As if it were an immense vessel made of stone and anchored between the Ile d’Aix and the Ile d’Oléron, Fort Boyard dazzled any spectator who glimpsed it along the French Atlantic coast. Initially, this strange structure, placed in the middle of Pertius d’Antioche straits, was envisioned as a means to offer protection over Charente and the harbor of Rochefort in France, as the range of artillery positioned on the nearby islands failed to cover the entire area in the 1600s.
The edifice erupting from the sea has some impressive dimensions, being 223 feet long, 101 feet wide, and 65 feet in height, but its completion came much later, when it was no longer really needed. For many years, the work on Fort Boyard was postponed either by repetitive attacks from the British, which required the building efforts to be put on hold, or by the unprecedented struggles about how to build it. For instance, in those times it was almost impossible to create an artificial island that was needed to support the fort in the first place.

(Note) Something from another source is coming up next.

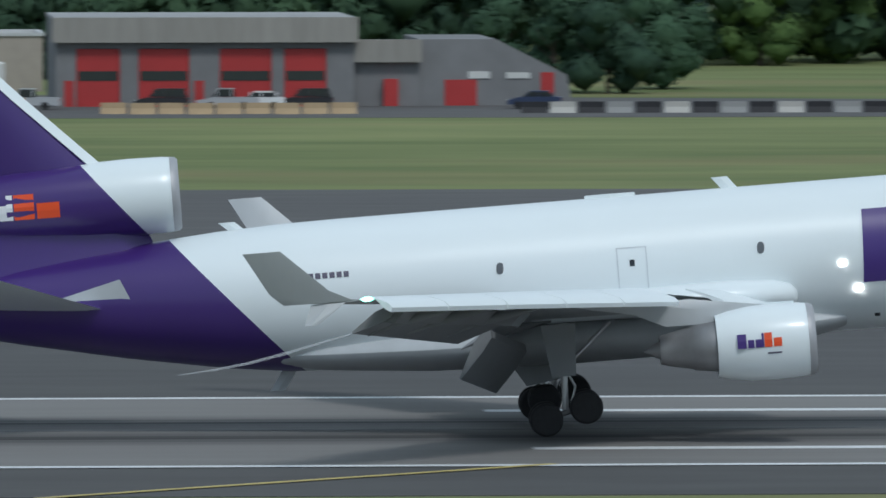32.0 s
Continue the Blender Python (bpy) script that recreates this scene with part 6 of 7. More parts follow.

The first version of Fort Boyard was probably in existence in the 1660s. Planned to strengthen defense in the area, the building was a priority under Louis XIV. However, very soon engineers were alert to the numerous problems the building of such fort brought, and the construction schemes were temporarily halted.
How hard it was to build Fort Boyard is perhaps best explained in the words of Vauban, an associate of Louis XIV’s who held a prominent post in the military and whose remarks to the monarch had allegedly been: “Your Majesty, it would be easier to seize the moon with your teeth than to attempt such an undertaking in such a place.”
People were indeed able to develop new weapons such as long-range artillery way faster than they were able to erect a fortification in waters so far away from the coastline. By the time this fortress was finished, it is safe to say its protective role has become more or less obsolete and it was reduced to serving only as a military prison for a while.
It was the perpetual attacks by the British that kept the French wanting to build Fort Boyard, and especially after attacks that the region suffered during the Seven Year Wars in 1757.
It took until 1801 to ultimately re-launch the project, this time under Napoléon Bonaparte. Work on the site came to another halt some eight years later, while problems with creating an artificial island hardly ever stopped. Rocks would simply break loose into the ocean waters. Work would not resume until the reign of Louis Philippe, who became the new King of France in 1830.
Even Louis Philippe did not see the completion of Fort Boyard as he passed away in 1848. The fort was eventually completed nearly 10 years later, in 1857, when France was under Napoleon III, its last monarch. When it was finally done, the imposing oval walls of the structure measured 330 feet by 160 feet and protected a yard in its center. The building had ample room and capacity to serve 250 army men.
The construction workers who were employed for building the fort were housed in barracks near the coast, at what would later become established as the village and port of Boyardville. The strategic position of this seaside community was in later years chosen as the site for a national Naval academy and torpedo training school.
If it were still the 17th century, the fort itself would have done a perfect job in protecting Rocherfort from any incoming enemy vessels from the open sea, leaving no defense gaps on the coastline along with other fortifications such as those on Île-d’Aix. But by now it was the 19th century and the available artillery was now capable of shooting at much greater distances.
No matter how well it was done, the fort was not needed for security matters any longer. It was temporarily used as a prison, and by the beginning of the 20th century, sadly, it was left completely abandoned and the victim of looters. In the subsequent period, the site gradually started to deteriorate and decay into the sea. There was nobody to maintain it until decades later when it changed ownership, for good.
It was 1967 when Fort Boyard finally found a new purpose, this time for something utterly different–a filming location. It was here that the final scene of an French film entitled Les Aventuriers was shot, directed by Robert Enrico. In the 1990s, the venue also became the set for an adventure game-show television series known as Fort Boyard, which was staged and filmed behind the fort’s oval stone walls.
Participants in the game show were challenged to survive a number of different and difficult tasks in order to win time in the final level, the Treasure Chamber. The show continued to run in the 2000s, bringing international attention to the abandoned military site.